## SUPPLIED INFORMATION
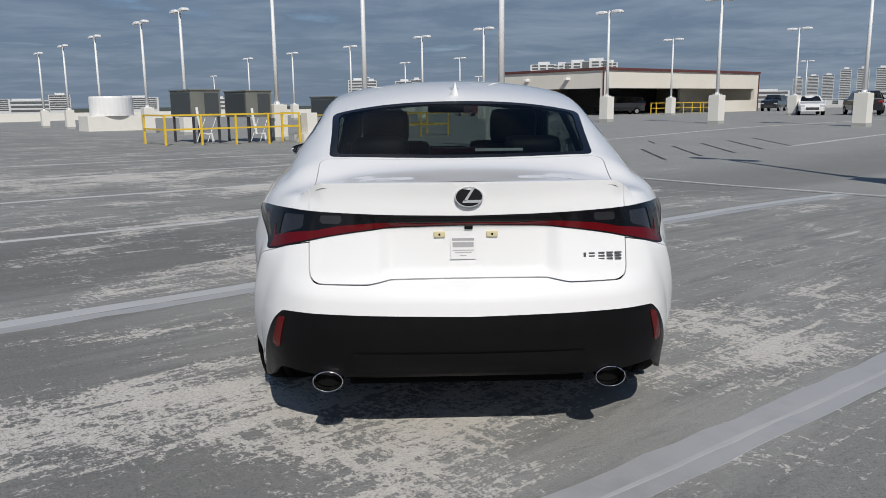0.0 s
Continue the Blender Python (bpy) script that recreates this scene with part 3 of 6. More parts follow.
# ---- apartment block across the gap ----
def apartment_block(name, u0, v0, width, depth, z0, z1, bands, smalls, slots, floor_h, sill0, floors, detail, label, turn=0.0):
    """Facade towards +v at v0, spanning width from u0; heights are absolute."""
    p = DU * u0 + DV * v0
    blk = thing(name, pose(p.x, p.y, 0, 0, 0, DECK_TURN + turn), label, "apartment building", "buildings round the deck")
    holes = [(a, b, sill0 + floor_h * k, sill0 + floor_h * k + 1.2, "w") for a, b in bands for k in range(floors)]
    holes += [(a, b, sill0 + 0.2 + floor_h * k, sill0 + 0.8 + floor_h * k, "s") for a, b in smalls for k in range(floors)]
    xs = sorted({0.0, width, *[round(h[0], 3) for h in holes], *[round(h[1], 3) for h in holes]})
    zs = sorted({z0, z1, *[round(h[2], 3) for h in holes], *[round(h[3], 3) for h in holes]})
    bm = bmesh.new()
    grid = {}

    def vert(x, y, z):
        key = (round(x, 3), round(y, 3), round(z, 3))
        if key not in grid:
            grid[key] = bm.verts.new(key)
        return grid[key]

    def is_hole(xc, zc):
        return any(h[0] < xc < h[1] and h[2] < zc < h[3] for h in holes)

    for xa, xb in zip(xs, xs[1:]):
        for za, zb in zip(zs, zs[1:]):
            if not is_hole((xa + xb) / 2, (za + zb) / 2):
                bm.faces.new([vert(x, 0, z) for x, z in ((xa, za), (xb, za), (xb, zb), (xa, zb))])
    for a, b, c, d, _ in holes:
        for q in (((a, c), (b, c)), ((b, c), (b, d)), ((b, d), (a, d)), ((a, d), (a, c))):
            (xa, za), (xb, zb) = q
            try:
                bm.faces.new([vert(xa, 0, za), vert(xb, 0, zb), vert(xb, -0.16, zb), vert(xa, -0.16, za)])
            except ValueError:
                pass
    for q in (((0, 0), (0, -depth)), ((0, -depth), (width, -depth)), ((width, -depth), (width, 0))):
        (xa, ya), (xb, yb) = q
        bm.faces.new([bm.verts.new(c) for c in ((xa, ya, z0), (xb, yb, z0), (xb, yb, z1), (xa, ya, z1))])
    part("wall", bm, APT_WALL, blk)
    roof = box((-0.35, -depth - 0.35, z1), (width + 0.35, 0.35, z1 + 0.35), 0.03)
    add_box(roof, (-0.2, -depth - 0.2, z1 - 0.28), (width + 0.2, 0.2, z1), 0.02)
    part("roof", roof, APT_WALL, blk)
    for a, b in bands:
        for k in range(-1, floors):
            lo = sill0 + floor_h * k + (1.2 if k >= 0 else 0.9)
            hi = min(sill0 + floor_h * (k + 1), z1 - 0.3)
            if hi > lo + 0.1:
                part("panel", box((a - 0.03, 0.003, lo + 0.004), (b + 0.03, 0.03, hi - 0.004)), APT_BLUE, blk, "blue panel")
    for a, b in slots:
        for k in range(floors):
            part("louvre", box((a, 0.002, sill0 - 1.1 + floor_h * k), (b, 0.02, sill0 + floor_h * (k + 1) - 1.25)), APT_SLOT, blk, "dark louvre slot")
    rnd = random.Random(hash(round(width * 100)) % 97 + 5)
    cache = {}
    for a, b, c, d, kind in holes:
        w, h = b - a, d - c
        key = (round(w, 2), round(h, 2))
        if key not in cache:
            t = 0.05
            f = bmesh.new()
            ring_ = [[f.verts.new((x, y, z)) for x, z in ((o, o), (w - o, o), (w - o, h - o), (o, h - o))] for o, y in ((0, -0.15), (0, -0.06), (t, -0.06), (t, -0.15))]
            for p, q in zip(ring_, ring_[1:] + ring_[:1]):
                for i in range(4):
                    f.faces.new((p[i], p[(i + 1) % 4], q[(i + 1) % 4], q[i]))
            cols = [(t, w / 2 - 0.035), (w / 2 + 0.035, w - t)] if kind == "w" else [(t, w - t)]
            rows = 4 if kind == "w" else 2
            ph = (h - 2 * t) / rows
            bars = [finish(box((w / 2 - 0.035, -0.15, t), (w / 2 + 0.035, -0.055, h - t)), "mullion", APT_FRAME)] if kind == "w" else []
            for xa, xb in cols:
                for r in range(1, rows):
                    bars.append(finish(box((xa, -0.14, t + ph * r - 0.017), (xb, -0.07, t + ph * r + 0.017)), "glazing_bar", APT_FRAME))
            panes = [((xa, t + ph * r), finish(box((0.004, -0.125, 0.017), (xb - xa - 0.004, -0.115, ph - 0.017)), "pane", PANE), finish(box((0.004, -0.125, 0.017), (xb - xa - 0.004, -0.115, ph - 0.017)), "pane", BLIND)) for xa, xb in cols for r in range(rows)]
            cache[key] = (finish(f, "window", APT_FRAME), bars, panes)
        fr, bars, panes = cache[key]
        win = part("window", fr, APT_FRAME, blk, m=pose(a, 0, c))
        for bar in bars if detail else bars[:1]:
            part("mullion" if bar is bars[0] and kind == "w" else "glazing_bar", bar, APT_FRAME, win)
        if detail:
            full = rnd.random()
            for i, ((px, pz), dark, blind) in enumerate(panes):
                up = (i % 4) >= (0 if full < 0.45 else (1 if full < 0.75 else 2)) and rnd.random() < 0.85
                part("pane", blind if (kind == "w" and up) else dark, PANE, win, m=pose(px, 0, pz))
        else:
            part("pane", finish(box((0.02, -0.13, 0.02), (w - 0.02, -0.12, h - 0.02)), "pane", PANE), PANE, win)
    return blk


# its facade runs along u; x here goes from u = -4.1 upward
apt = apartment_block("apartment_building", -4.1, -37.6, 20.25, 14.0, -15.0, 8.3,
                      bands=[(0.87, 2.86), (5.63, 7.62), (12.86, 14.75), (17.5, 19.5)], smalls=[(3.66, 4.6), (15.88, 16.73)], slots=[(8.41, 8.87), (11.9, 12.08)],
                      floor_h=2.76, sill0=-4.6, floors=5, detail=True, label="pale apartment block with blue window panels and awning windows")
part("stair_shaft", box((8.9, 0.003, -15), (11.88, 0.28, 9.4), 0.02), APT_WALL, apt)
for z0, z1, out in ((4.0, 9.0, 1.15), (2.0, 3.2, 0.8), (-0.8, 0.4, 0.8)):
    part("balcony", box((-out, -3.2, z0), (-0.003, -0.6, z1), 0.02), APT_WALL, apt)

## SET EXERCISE
Extract all lines from the material above that include the word "with".

## SOLUTION TO THIS EXERCISE
Continue the Blender Python (bpy) script that recreates this scene with part 3 of 6. More parts follow.
                      floor_h=2.76, sill0=-4.6, floors=5, detail=True, label="pale apartment block with blue window panels and awning windows")